Cela restera l’un des grands moments de ma carrière. Il ne m’a pas échappé – et cela n’a pas non plus échappé à mon équipe – que c’est un véritable honneur de réinventer un décor aussi mythique qui fait partie de l’histoire du cinéma depuis un demi-siècle. C’était sans doute notre défi le plus stimulant et le plus exaltant. Bien entendu, on avait une énorme responsabilité sur les épaules car il fallait faire en sorte d’être à la hauteur des attentes des spectateurs, tout en apportant un regard neuf et en imaginant donc un décor inédit. J’ai vécu pas mal de nuits blanches, mais ce sont des moments comme celui-là qui font rêver.
On passe pas mal de temps dans l’appartement de Lois Lane. Comment l’avez-vous conçu ?

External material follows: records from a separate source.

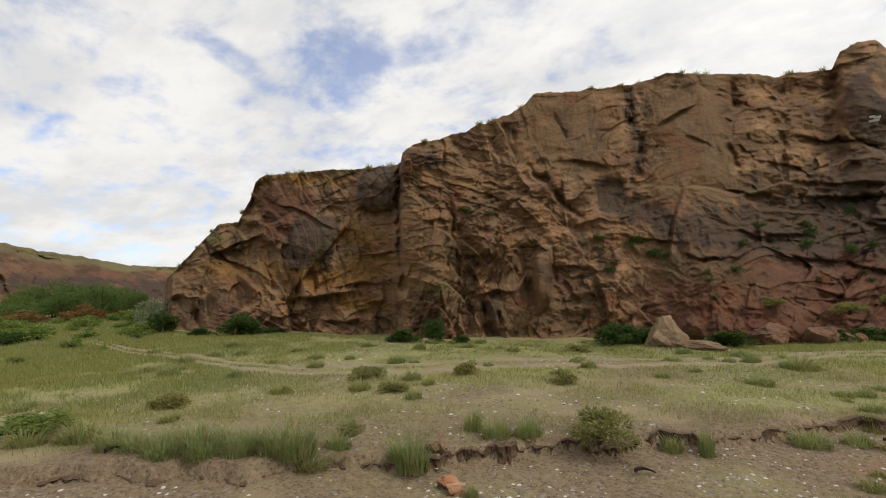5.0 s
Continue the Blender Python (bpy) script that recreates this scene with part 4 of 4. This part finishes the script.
def build_plants():
    ledges = face_spots(34, (150, 560), (55, 150), (0.5, 1.2), 31) + face_spots(10, (650, 1050), (120, 230), (0.4, 0.8), 32)
    grow("ledge_shrub", ledges, shrub_maker(DARK_LEAF, 500, 0.12, 8, 0.2, 8), "small green shrub growing on a rock ledge", "bush", "ledge shrubs")
    crest = face_spots(46, (180, 1090), (299, 300), (0.25, 0.7), 33)
    grow("crest_tussock", crest, tuft_maker(SAGE, 120, 0.02, 0.6), "dry grass tuft on the cliff's crest", "grass", "crest tufts")
    grow("sage_bush", SAGE_AT + scatter(70, (-38, -23), (26, 72), (0.7, 1.7), 5) + FOOT_AT, shrub_maker(SAGE, 1500, 0.11, 13, 0.16, 30), "low yellow-green sage bush on stony ground", "bush", "sage bushes")
    tall = [(a, r, w * 0.9, h * (0.75 + 0.4 * math.sin(a * 7.3) ** 2)) for a, r, w, h in TUFT_AT + TUFT_BANK]
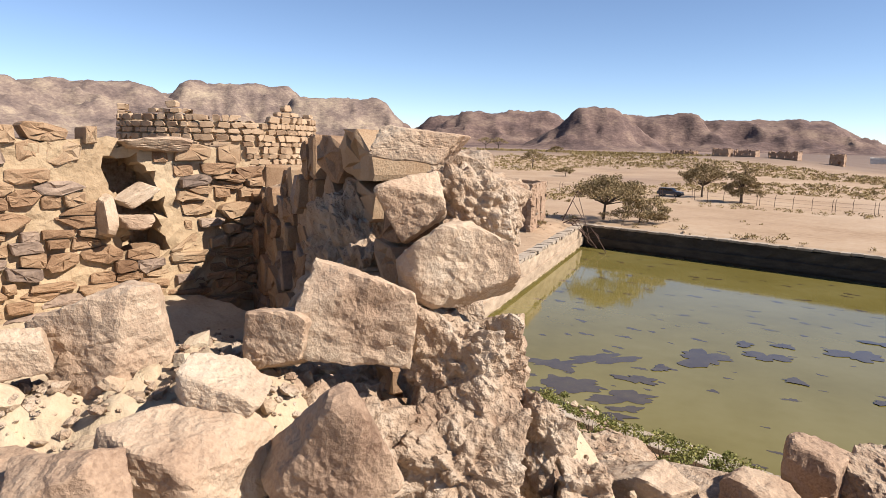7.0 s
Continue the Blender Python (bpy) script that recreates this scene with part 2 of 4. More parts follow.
def rock_arrays(seed, dims, sub=3, rough=0.04, boxy=0.75, cuts=7, round_=36.0):
    """An angular boulder: a ball cut by random planes with worn edges, roughened evenly in its true proportions."""
    rs = np.random.RandomState(seed)
    v, f = ICO[sub]
    acc = np.full(len(v), 1.15 ** -round_)
    for k in range(6 + cuts):
        if k < 6:
            n = np.zeros(3)
            n[k // 2] = 1 if k % 2 else -1
            n += rs.normal(size=3) * 0.2
            d = rs.uniform(0.72, 0.95) * boxy
        else:
            n = rs.normal(size=3)
            d = rs.uniform(0.62, 0.95)
        c = v @ (n / np.linalg.norm(n))
        acc += np.where(c > 1e-3, (np.maximum(c, 1e-3) / d) ** round_, 0)
    p = v * (acc ** (-1 / round_))[:, None] * (np.array(dims) / 2) / boxy
    mean = float(np.mean(dims))
    q = p / mean
    off = Vector((seed * 1.37 % 50, seed * 0.71 % 50, seed * 0.93 % 50))
    n1 = np.array([noise.fractal(Vector(t) * 3.2 + off, 0.75, 2.1, 5) for t in q])
    n3 = 1 - np.abs(grain(q, 7.0, seed + 3, 2)) * 6
    n2 = grain(q, 26.0, seed + 9, 4)
    disp = (n1 * 0.5 + n2 * 0.42 - np.clip(n3, 0, 1) ** 10 * 0.35) * rough * mean
    return p + v * disp[:, None], f


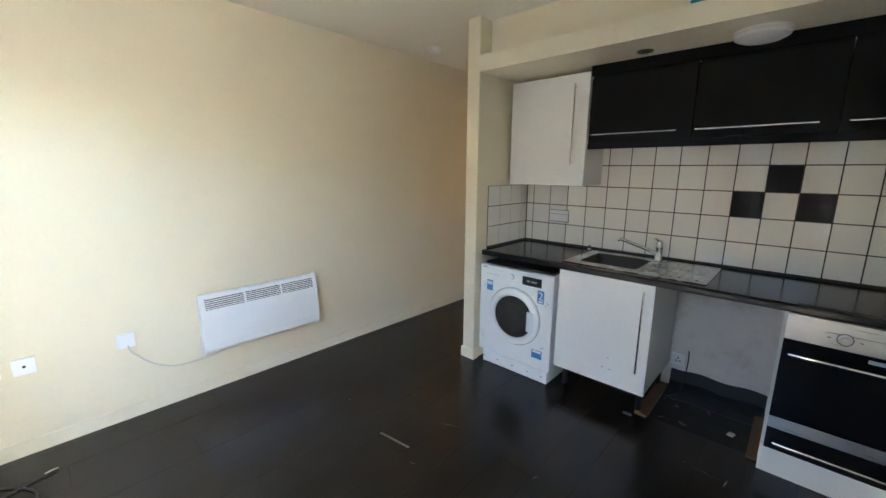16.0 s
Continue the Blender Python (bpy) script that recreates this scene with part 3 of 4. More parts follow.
part("bowl", bowl, BOWL, sink, "deep square bowl, its shade painted black", True)
part("waste", lathe([(0.0, 0.002), (0.035, 0.002), (0.04, 0.0)], ((BX0 + BX1) / 2, (BY0 + BY1) / 2, WT_Z - 0.1575), "z", 24), CHROME, sink, "", True)
for k in range(7):
    x = SX0 + 0.05 + k * 0.043
    part("drainer_ridge", box((x, SY0 + 0.07, WT_Z + 0.0045), (x + 0.014, SY1 - 0.06, WT_Z + 0.0085), 0.0018), SINK, sink)
tap = thing("mixer_tap", (-2.115, -3.29, WT_Z + 0.005), "chrome single-lever mixer tap with long swan spout", "tap")
TX, TY, TZ = -2.115, -3.29, WT_Z + 0.005
GROW = Matrix.Translation((TX, TY, TZ)) @ Matrix.Scale(1.05, 4) @ Matrix.Translation((-TX, -TY, -TZ))
part("body", lathe([(0.0, 0.0), (0.027, 0.0), (0.026, 0.012), (0.021, 0.02), (0.021, 0.075), (0.023, 0.085), (0.0, 0.085)], (TX, TY, TZ), "z", 24), CHROME, tap, "", True, GROW)
part("spout", tube([(TX + 0.01, TY + 0.005, TZ + 0.045), (TX + 0.08, TY + 0.03, TZ + 0.072), (TX + 0.16, TY + 0.06, TZ + 0.103), (TX + 0.215, TY + 0.08, TZ + 0.122), (TX + 0.232, TY + 0.085, TZ + 0.112)], 0.0105, 12), CHROME, tap, "", True, GROW)
part("lever", merged(lathe([(0.0, 0.0), (0.021, 0.0), (0.020, 0.03), (0.011, 0.045), (0.0, 0.046)], (TX, TY, TZ + 0.0855), "z", 24), tube([(TX, TY, TZ + 0.12), (TX + 0.012, TY + 0.035, TZ + 0.142), (TX + 0.02, TY + 0.06, TZ + 0.148)], 0.007, 10)), CHROME, tap, "", True, GROW)
single("plug_chain_stay", lathe([(0.0, 0.0), (0.016, 0.0), (0.014, 0.008), (0.006, 0.014), (0.006, 0.03), (0.010, 0.036), (0.0, 0.04)], (-1.62, -3.345, WT_Z), "z", 20), CHROME, "small chrome plug stay behind the sink", "tap fitting", smooth=True)
single("black_cap", cyl((left_x(-2.82) + 0.030, -2.83, WT_Z + 0.022), (left_x(-2.82) + 0.020, -2.775, WT_Z + 0.020), 0.021, 14, r2=0.015), DARK, "small black plastic cap on the worktop end", "cap", smooth=True)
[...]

Rachel [Brosnahan] avait déjà beaucoup réfléchi à son personnage, à son mode de vie et à ce qui compte pour elle. Quand nous avons commencé à travailler sur son appartement, elle nous a fait de formidables propositions sur la manière dont le personnage allait occuper l’espace. À ce moment- là, nous nous étions déjà inspirées des intérieurs des écrivaines Joan Didion et Gloria Steinem. Nous nous étions donc déjà engagées dans cette voie concernant l’esthétique de l’appartement. James aimait bien l’idée qu’il y ait une sorte de fouillis, comme dans l’espace d’un prof, et qu’elle ne soit pas très ordonnée. Rachel était sur la même longueur d’ondes tout en apportant des tas de détails précieux. Elle tenait à suggérer que Lois consacre toute sa vie à son travail, et que tout le reste est donc simplifié à l’extrême et qu’elle rationalise ses moindres décisions. Par exemple, elle n’utilise qu’un seul type de stylo, un seul type de carnet, une seule marque de barre de céréale. Elle nous a aidés à choisir ces objets bien précis et on les a disséminés un peu partout dans le décor. On avait des piles entières du même carnet, les mêmes stylos éparpillés un peu partout, etc. C’était un souci de moins à gérer qui nous permettait de nous consacrer entièrement au travail. On s’est dit « Elle plie son linge le dimanche, mais elle ne le range jamais. Elle prend ce dont elle a besoin dans cette pile chaque jour de la semaine.» Il y avait donc toujours une pile de linge quelque part dans l’appartement.